DATASET EXTRACT »
>> begin

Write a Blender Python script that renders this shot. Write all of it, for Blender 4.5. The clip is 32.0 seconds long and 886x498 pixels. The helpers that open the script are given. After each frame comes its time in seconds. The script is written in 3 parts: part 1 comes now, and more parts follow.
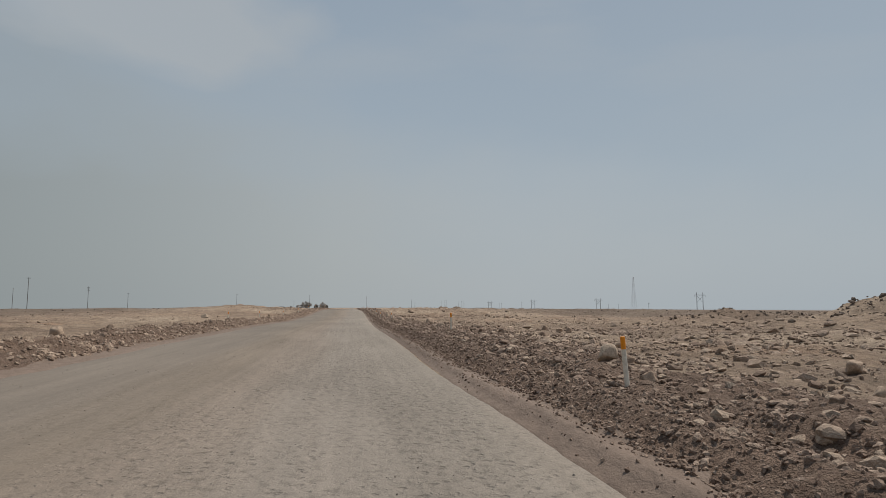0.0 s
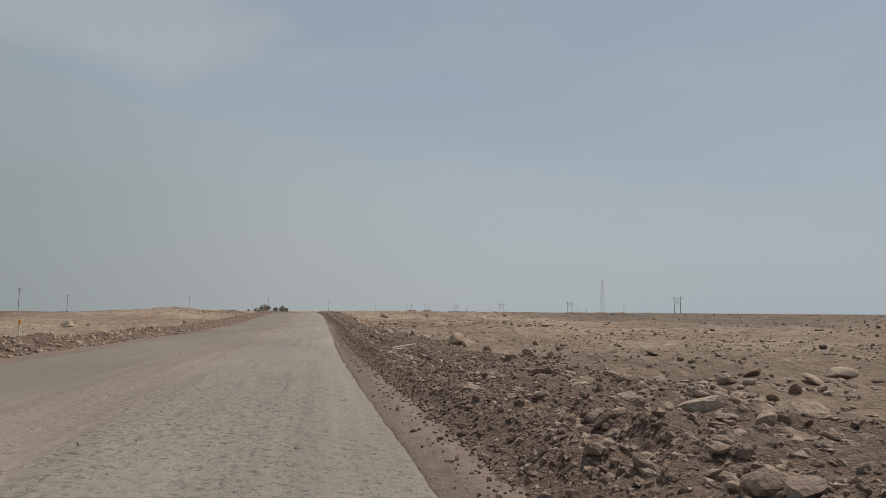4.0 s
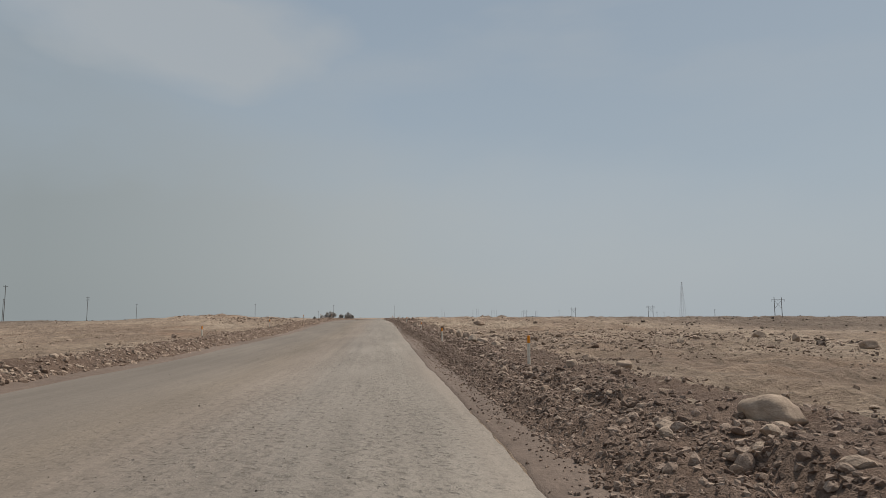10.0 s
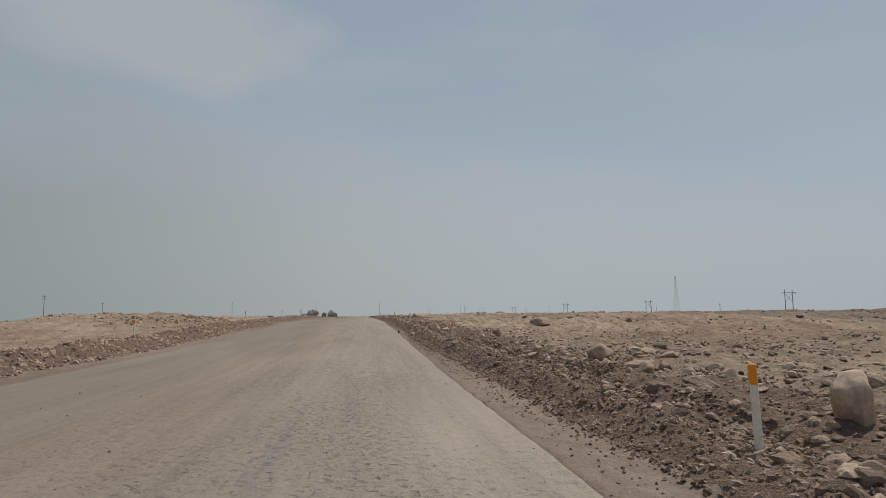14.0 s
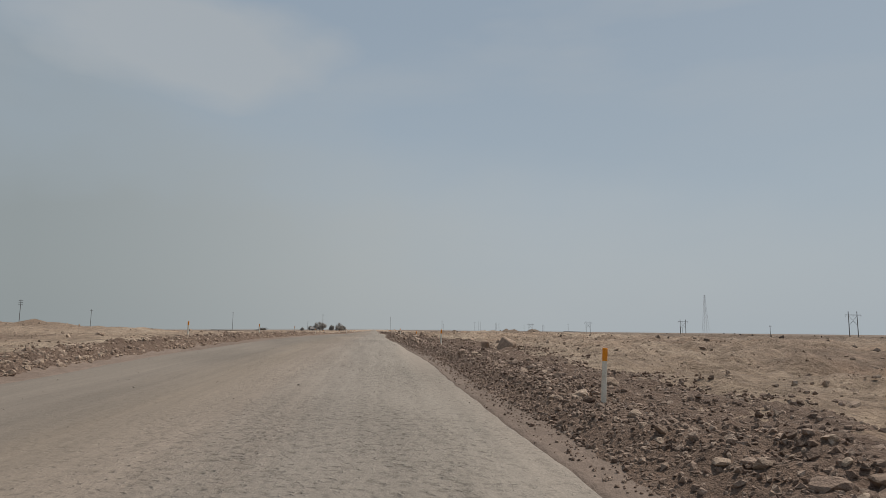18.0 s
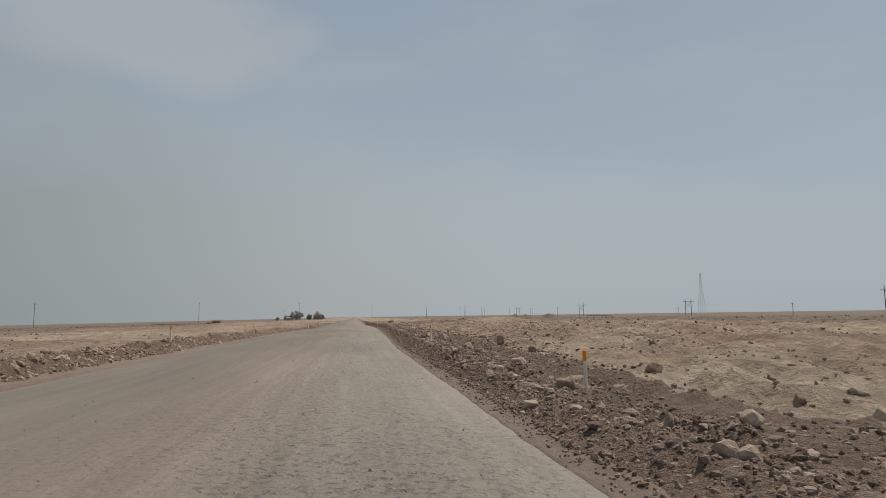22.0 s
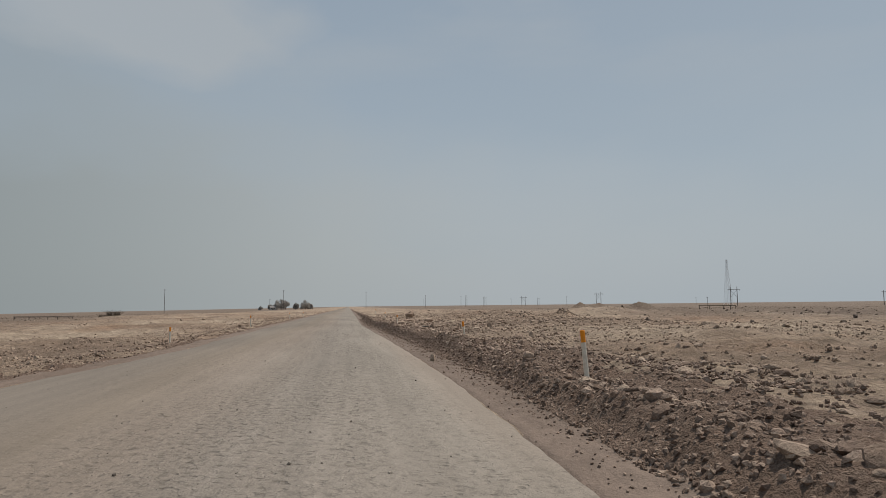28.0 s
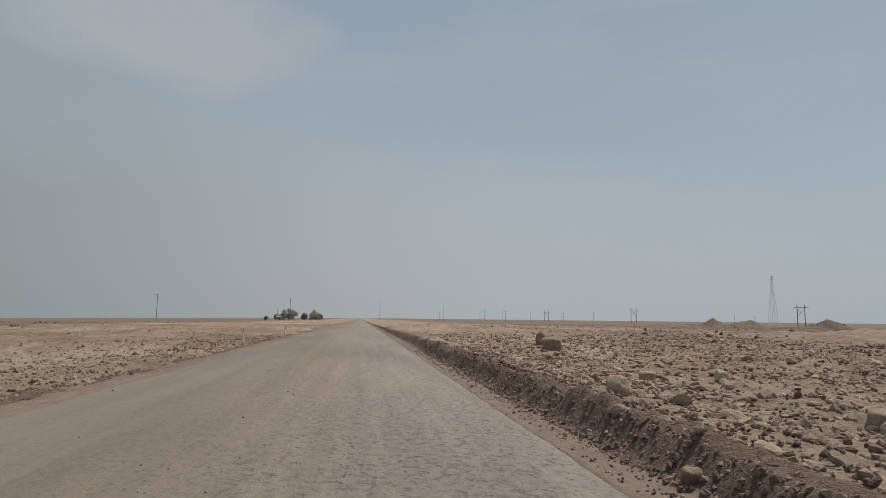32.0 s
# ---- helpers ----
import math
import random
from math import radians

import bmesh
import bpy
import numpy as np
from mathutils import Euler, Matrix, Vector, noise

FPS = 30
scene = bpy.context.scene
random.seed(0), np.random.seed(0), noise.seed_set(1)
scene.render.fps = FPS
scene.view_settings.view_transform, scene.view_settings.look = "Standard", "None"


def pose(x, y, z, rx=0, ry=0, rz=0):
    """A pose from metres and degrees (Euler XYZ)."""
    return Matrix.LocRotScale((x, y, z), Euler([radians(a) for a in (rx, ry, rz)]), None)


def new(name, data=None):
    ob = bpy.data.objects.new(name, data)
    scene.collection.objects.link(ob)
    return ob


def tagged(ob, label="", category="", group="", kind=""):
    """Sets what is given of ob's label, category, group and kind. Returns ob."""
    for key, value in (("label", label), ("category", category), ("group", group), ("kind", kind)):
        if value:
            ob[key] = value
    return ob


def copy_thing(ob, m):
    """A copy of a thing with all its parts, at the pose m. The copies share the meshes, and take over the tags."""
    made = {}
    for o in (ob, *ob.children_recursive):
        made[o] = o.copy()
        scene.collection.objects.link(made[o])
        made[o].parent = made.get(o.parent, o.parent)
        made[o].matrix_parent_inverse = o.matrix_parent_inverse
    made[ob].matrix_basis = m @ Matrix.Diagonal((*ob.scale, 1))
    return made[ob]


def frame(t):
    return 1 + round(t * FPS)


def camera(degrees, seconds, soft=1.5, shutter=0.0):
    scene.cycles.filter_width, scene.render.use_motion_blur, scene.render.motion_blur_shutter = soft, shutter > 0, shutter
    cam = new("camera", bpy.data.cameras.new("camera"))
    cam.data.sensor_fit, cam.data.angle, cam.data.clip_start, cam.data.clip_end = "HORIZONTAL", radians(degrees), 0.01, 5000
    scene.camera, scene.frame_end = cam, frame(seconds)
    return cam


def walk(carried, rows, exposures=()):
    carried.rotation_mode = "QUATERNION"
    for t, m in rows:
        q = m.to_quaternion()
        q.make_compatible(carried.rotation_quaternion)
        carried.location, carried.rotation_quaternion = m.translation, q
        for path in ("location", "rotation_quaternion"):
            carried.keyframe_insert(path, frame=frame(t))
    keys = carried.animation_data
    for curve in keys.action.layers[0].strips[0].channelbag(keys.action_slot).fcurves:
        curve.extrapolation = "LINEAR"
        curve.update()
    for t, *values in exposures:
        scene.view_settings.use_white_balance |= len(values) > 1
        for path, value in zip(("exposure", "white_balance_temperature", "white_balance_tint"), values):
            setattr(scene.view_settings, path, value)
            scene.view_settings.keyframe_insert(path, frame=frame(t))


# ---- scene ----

>> end

GOAL »
Your task is to reproduce all of the material exactly. The pictures stay out.

CORRECT ANSWER »
Write a Blender Python script that renders this shot. Write all of it, for Blender 4.5. The clip is 32.0 seconds long and 886x498 pixels. The helpers that open the script are given. After each frame comes its time in seconds. The script is written in 3 parts: part 1 comes now, and more parts follow.
0.0 s
4.0 s
10.0 s
14.0 s
18.0 s
22.0 s
28.0 s
32.0 s
# ---- helpers ----
import math
import random
from math import radians

import bmesh
import bpy
import numpy as np
from mathutils import Euler, Matrix, Vector, noise

FPS = 30
scene = bpy.context.scene
random.seed(0), np.random.seed(0), noise.seed_set(1)
scene.render.fps = FPS
scene.view_settings.view_transform, scene.view_settings.look = "Standard", "None"


def pose(x, y, z, rx=0, ry=0, rz=0):
    """A pose from metres and degrees (Euler XYZ)."""
    return Matrix.LocRotScale((x, y, z), Euler([radians(a) for a in (rx, ry, rz)]), None)


def new(name, data=None):
    ob = bpy.data.objects.new(name, data)
    scene.collection.objects.link(ob)
    return ob


def tagged(ob, label="", category="", group="", kind=""):
    """Sets what is given of ob's label, category, group and kind. Returns ob."""
    for key, value in (("label", label), ("category", category), ("group", group), ("kind", kind)):
        if value:
            ob[key] = value
    return ob


def copy_thing(ob, m):
    """A copy of a thing with all its parts, at the pose m. The copies share the meshes, and take over the tags."""
    made = {}
    for o in (ob, *ob.children_recursive):
        made[o] = o.copy()
        scene.collection.objects.link(made[o])
        made[o].parent = made.get(o.parent, o.parent)
        made[o].matrix_parent_inverse = o.matrix_parent_inverse
    made[ob].matrix_basis = m @ Matrix.Diagonal((*ob.scale, 1))
    return made[ob]


def frame(t):
    return 1 + round(t * FPS)


def camera(degrees, seconds, soft=1.5, shutter=0.0):
    scene.cycles.filter_width, scene.render.use_motion_blur, scene.render.motion_blur_shutter = soft, shutter > 0, shutter
    cam = new("camera", bpy.data.cameras.new("camera"))
    cam.data.sensor_fit, cam.data.angle, cam.data.clip_start, cam.data.clip_end = "HORIZONTAL", radians(degrees), 0.01, 5000
    scene.camera, scene.frame_end = cam, frame(seconds)
    return cam


def walk(carried, rows, exposures=()):
    carried.rotation_mode = "QUATERNION"
    for t, m in rows:
        q = m.to_quaternion()
        q.make_compatible(carried.rotation_quaternion)
        carried.location, carried.rotation_quaternion = m.translation, q
        for path in ("location", "rotation_quaternion"):
            carried.keyframe_insert(path, frame=frame(t))
    keys = carried.animation_data
    for curve in keys.action.layers[0].strips[0].channelbag(keys.action_slot).fcurves:
        curve.extrapolation = "LINEAR"
        curve.update()
    for t, *values in exposures:
        scene.view_settings.use_white_balance |= len(values) > 1
        for path, value in zip(("exposure", "white_balance_temperature", "white_balance_tint"), values):
            setattr(scene.view_settings, path, value)
            scene.view_settings.keyframe_insert(path, frame=frame(t))


# ---- scene ----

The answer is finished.